Mondays are for Marathons
Lessons from Heartbreak Hill
Today is the 130th Running of the Boston Marathon. Marathon Monday.

We live in a culture that praises endurance. Resilience. Strength. We don’t ask what we are enduring, or what it is costing us.
I subscribed to the endurance mindset for decades. Pushing myself to physical extremes, I was generally applauded for overriding my body’s limits. Running the Boston Marathon was a dream I worked toward for decades, overcoming so many injuries and setbacks to get there.
Accomplishing that dream was one of the best moments of my life. I imagined watching each Boston Marathon after with pride, reliving those moments with joy and a full heart. While I do feel joy thinking about the times I ran the Boston Marathon, those memories are also touched by grief. This is the thing about grief. It laces itself into everything, even joy. There is not a moment that it isn’t with me because there is not a moment that my daughter Maisa isn’t with me.
Distance running helped me for many years, in so many ways, and I am grateful for that part of my life. Many autistic people will share similar stories of how some kind of exercise helps them regulate. For me, the structure of marathon training, repetitive movement of running and bonding over shared interests with others provided structure and relief from a world that could otherwise feel chaotic and overwhelming.
In endurance sports we often talk about getting comfortable with the uncomfortable. Of course we are talking predominantly about learning to be with physical discomfort. Or more accurately, learning to push through it. I am not going to try to convince you that I was fully present in my body at mile 22 of any marathon. You won’t find many athletes congratulating themselves or each other for taking a DNF (did not finish) because they listened to their body. And yet, grief has required me to take a DNF on the life I used to lead. It has forced a stop that no one cheered for, proving that the hardest part is not the running, it is choosing to stop when your soul can no longer keep pace with the world.

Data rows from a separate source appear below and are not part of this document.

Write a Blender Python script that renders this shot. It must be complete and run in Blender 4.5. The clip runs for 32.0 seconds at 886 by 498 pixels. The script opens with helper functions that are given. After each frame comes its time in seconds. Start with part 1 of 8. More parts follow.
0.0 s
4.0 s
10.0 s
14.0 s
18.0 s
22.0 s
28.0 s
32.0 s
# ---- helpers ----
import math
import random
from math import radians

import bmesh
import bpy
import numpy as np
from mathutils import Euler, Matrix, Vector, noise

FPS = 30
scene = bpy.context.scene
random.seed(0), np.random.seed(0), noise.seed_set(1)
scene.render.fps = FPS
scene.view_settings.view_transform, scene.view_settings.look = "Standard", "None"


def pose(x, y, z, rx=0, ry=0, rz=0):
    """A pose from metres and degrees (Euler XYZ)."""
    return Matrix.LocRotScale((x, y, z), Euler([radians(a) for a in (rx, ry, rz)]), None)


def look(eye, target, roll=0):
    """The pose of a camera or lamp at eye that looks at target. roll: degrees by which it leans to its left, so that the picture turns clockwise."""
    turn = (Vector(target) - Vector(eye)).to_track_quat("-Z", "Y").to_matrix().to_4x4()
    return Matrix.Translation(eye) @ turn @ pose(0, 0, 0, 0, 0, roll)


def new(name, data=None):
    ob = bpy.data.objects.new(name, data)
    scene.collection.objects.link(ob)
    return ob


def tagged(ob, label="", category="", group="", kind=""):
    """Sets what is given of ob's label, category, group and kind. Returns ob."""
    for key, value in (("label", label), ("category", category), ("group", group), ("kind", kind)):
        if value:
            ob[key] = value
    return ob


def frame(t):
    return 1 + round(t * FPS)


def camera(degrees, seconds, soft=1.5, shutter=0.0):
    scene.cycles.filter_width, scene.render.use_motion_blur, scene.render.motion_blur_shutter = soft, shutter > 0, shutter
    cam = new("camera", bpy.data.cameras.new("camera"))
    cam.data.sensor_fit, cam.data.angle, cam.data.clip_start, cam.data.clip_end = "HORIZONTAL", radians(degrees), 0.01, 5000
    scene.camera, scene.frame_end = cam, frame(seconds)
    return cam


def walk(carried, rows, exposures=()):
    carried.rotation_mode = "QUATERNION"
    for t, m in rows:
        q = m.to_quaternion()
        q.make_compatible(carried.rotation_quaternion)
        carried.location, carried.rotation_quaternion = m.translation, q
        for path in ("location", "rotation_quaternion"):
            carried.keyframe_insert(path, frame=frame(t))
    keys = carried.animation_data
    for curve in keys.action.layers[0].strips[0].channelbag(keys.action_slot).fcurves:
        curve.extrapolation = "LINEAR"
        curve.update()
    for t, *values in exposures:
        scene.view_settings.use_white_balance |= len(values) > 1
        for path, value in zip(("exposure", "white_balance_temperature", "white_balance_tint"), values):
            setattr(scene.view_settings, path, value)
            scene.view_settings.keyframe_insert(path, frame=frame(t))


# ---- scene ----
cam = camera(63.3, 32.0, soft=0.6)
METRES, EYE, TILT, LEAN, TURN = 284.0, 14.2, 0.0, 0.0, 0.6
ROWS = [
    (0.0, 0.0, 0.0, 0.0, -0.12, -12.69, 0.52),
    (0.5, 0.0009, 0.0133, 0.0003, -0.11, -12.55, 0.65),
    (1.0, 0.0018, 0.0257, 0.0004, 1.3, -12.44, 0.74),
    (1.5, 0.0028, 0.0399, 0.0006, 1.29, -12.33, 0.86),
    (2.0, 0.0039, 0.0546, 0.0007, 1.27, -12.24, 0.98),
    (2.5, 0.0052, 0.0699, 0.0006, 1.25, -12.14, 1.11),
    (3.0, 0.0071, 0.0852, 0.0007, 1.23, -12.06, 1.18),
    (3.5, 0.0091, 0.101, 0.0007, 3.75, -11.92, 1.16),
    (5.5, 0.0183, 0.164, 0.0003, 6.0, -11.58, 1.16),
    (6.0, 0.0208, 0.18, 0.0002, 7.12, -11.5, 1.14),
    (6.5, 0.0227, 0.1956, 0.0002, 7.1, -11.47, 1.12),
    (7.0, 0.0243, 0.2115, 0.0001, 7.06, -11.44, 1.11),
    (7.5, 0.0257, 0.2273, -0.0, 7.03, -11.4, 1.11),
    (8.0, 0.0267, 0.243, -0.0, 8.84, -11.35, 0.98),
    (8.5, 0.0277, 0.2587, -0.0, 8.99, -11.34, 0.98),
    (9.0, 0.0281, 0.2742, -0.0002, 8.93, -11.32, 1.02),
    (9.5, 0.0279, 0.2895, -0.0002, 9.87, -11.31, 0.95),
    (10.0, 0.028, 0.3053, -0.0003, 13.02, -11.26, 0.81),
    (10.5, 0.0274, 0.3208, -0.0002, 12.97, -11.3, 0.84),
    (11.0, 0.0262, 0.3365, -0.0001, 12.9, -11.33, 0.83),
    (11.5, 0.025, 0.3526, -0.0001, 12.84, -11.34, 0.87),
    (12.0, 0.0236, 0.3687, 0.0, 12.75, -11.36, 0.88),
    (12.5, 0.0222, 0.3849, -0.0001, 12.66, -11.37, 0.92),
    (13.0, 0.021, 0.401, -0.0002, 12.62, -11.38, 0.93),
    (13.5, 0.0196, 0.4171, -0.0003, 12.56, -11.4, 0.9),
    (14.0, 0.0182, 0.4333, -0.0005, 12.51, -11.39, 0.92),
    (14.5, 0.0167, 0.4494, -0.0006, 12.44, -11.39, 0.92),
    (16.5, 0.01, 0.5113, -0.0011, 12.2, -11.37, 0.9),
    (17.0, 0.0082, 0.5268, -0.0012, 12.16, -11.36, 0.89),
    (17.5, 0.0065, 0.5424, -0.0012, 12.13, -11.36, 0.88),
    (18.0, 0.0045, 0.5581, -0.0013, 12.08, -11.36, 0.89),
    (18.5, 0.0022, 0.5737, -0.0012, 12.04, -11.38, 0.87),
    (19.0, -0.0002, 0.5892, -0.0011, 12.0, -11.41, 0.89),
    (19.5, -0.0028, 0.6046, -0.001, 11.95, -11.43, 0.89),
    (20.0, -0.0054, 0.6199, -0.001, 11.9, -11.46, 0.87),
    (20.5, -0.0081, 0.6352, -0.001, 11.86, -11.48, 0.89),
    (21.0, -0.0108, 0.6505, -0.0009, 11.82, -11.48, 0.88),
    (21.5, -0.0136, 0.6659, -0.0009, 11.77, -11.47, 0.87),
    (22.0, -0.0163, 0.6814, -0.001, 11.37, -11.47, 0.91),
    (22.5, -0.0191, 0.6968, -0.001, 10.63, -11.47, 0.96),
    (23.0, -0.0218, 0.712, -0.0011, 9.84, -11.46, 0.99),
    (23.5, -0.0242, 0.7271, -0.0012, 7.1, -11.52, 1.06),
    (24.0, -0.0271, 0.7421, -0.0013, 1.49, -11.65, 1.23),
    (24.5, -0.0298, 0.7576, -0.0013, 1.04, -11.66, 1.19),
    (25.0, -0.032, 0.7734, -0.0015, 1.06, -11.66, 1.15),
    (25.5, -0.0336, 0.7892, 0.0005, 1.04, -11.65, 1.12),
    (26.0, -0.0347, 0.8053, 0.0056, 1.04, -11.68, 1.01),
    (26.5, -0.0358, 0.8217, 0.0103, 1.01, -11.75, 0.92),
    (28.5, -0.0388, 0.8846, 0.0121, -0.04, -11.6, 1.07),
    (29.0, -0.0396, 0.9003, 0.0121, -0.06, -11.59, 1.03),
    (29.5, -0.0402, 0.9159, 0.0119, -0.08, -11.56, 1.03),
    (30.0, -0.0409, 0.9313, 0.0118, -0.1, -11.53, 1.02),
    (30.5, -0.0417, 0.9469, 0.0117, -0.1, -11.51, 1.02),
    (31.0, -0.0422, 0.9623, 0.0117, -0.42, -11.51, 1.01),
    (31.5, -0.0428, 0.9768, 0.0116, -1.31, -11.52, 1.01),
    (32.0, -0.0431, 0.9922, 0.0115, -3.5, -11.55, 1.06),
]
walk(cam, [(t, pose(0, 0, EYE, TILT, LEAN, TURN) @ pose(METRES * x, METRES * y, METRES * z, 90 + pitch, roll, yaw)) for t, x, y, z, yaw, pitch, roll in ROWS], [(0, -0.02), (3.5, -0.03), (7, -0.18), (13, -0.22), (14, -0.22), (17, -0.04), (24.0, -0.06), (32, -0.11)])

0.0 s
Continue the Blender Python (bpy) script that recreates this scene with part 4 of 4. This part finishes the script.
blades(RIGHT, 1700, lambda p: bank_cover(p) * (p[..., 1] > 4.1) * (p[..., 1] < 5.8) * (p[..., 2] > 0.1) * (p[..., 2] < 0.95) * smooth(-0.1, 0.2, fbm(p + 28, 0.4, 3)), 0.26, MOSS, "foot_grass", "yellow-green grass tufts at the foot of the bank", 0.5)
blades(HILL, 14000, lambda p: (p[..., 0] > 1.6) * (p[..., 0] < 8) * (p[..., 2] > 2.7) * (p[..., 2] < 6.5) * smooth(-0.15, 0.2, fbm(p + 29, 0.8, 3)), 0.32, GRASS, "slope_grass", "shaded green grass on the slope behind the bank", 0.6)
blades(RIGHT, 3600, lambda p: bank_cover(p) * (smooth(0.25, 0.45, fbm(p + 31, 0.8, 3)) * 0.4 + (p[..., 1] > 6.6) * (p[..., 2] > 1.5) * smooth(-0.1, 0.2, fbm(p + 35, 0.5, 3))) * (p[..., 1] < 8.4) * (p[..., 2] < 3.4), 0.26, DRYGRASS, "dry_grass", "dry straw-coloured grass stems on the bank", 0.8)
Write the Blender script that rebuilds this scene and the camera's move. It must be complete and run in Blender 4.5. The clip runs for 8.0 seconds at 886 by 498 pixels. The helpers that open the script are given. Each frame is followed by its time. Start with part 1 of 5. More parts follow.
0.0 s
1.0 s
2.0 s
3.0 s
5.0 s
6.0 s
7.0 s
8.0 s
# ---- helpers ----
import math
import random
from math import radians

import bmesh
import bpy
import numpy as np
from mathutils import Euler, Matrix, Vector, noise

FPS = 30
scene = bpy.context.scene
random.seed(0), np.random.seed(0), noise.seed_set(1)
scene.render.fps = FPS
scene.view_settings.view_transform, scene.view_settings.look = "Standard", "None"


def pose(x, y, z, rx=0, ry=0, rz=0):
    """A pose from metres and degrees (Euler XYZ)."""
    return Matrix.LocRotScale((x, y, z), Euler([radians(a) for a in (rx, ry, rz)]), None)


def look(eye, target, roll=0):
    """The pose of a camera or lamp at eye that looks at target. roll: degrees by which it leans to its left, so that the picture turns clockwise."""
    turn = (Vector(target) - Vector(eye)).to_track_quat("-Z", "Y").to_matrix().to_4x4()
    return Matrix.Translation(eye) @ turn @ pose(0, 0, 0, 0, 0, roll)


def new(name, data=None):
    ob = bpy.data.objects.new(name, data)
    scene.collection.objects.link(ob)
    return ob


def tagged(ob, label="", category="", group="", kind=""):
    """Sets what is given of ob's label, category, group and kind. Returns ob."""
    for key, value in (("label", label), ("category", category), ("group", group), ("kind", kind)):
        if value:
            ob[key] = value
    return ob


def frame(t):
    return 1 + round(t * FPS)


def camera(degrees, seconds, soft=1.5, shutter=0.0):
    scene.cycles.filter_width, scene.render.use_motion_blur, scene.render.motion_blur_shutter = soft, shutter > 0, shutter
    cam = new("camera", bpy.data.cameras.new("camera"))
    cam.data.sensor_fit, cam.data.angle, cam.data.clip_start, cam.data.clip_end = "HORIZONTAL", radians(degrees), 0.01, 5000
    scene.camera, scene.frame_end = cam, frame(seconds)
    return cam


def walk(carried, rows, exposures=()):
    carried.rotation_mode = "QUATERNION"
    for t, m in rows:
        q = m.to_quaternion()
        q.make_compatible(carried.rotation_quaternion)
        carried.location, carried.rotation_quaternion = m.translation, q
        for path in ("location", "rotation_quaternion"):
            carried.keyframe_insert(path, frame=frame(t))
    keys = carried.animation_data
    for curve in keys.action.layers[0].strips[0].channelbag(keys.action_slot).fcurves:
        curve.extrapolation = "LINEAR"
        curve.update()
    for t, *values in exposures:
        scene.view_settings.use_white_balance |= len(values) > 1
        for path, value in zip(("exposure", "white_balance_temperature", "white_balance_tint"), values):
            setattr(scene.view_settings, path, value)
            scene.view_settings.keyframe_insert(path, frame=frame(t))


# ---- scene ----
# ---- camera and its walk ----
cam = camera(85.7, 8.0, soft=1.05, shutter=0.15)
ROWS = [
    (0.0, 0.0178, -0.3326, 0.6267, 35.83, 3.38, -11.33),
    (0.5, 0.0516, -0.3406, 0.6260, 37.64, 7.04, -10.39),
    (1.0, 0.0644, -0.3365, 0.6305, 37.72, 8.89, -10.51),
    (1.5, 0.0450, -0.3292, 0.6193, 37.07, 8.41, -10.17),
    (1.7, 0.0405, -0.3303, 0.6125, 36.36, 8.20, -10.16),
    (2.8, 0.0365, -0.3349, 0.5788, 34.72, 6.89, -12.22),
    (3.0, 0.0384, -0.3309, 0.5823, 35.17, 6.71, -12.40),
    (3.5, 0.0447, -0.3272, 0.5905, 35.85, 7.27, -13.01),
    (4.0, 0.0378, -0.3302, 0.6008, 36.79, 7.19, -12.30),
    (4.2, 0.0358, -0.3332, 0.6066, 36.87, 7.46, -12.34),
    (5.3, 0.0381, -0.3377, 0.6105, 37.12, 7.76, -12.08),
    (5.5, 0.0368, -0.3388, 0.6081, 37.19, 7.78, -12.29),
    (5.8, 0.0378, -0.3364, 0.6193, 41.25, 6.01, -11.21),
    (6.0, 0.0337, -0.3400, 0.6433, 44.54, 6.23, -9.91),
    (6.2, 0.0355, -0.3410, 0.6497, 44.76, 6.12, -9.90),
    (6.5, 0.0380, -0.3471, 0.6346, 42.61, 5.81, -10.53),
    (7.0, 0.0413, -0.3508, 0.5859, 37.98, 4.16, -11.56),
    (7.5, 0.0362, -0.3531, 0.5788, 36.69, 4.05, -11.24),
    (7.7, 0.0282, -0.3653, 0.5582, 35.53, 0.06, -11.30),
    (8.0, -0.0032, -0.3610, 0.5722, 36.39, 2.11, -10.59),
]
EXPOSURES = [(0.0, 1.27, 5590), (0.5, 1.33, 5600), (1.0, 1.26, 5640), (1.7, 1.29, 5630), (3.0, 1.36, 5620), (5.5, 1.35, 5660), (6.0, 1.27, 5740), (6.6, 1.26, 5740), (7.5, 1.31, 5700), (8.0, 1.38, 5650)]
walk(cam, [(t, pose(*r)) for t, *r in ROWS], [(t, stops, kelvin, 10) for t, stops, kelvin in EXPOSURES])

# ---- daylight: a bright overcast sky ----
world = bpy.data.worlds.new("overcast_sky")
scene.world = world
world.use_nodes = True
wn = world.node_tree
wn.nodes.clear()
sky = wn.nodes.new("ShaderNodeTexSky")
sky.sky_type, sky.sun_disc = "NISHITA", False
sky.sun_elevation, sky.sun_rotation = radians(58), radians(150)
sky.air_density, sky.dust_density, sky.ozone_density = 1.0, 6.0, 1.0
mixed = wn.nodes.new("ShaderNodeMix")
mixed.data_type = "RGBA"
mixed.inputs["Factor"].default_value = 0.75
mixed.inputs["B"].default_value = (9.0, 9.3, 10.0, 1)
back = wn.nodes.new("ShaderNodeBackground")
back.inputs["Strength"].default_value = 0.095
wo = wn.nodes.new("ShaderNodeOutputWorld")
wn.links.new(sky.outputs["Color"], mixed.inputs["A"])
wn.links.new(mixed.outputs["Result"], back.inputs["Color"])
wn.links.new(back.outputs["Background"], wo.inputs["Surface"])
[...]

What is the true lesson around endurance, resilience and strength? Is the strength in staying with what is hard, or in running from it?
I thought about this a lot during my marathoning years, as I hurled my body towards a finish line as fast as I could. Am I running to something or running away from it? And what exactly am I chasing? What might be chasing me?
I explored this question deeper through my yoga and meditation practices and eventually through a yoga teacher certification. Running felt natural to me. The endorphins that come with it are exhilarating. Sitting quietly and tuning in is harder. Being with yourself can be messy. And yet, it is a necessary part of being human.
Grief has been the biggest teacher of all. It is the ultimate endurance event I did not know I was training for. The one with no training plan, no coach, no team camaraderie, and no finish line. Grief has taught me how few in our modern society can actually stay with uncomfortable emotions. And yet, we need witnesses. One of our deepest desires as humans is to be seen. We are not incapable as humans of feeling deeply, but we have lost touch with these practices. We seem to have walled off our heart muscles as a collective and let them atrophy.
We praise endurance that disconnects us from ourselves, and we call that strength.
Feeling, in practice, is going to look different for everyone. Learning how to do this has been as hard for me as any marathon training plan, and with less external feedback or praise. There is no Garmin watch telling me that my training is “Productive.” No spectators with witty posters. No finish line. In fact, embracing this emotional training has come with losing just about everything our society might call “success.”
But somewhere along the way, in peeling back all the layers, I learned, and continue to learn, something important. Just like staying with physical discomfort, staying with emotional discomfort teaches us a lot about ourselves, humanity, and the universe. We learn about our patterns, our fears, our desires. We see our power, our place, and who we truly are underneath all of the layers of societal conditioning. Staying with emotional discomfort is the doorway to connection - with ourselves and with each other. If we run from it, we remain unknown.
All those years I spent running in pursuit of external goals, enchanted by the siren song of the spectating crowd, I could not hear the quiet whispers of my soul.
When we spend all of our time running toward who we think we are supposed to be, we miss out on who we actually are.



As always eloquently written and deeply felt. As you said our society is based on ignoring and normalizing pain and hiding struggles. Living in the reality of grief and emotion is seen as a negative, sometimes weakness. Sitting in the reality of loss and grief is hard for people seeing it often because they can’t acknowledge it for themselves. Your writing and teachings us about the hard parts of life brings a light to all who know you and read your hard earned wisdom. Thank you, Samia
This piece reaches somewhere very true and very needed. The passage about how few people can truly sit with grief strikes at the very core of our modern wound. We live in a world that celebrates performance, speed, distraction, and endurance, yet often turns away from sorrow, vulnerability, and the sacred work of witnessing one another. Your words about needing witnesses name something essential: healing so often begins not in fixing, but in being seen. And the line about our heart muscles atrophying as a collective is especially powerful—it captures how emotional numbness has become normalized, even rewarded. This is such an honest and necessary reflection on what real strength may actually be.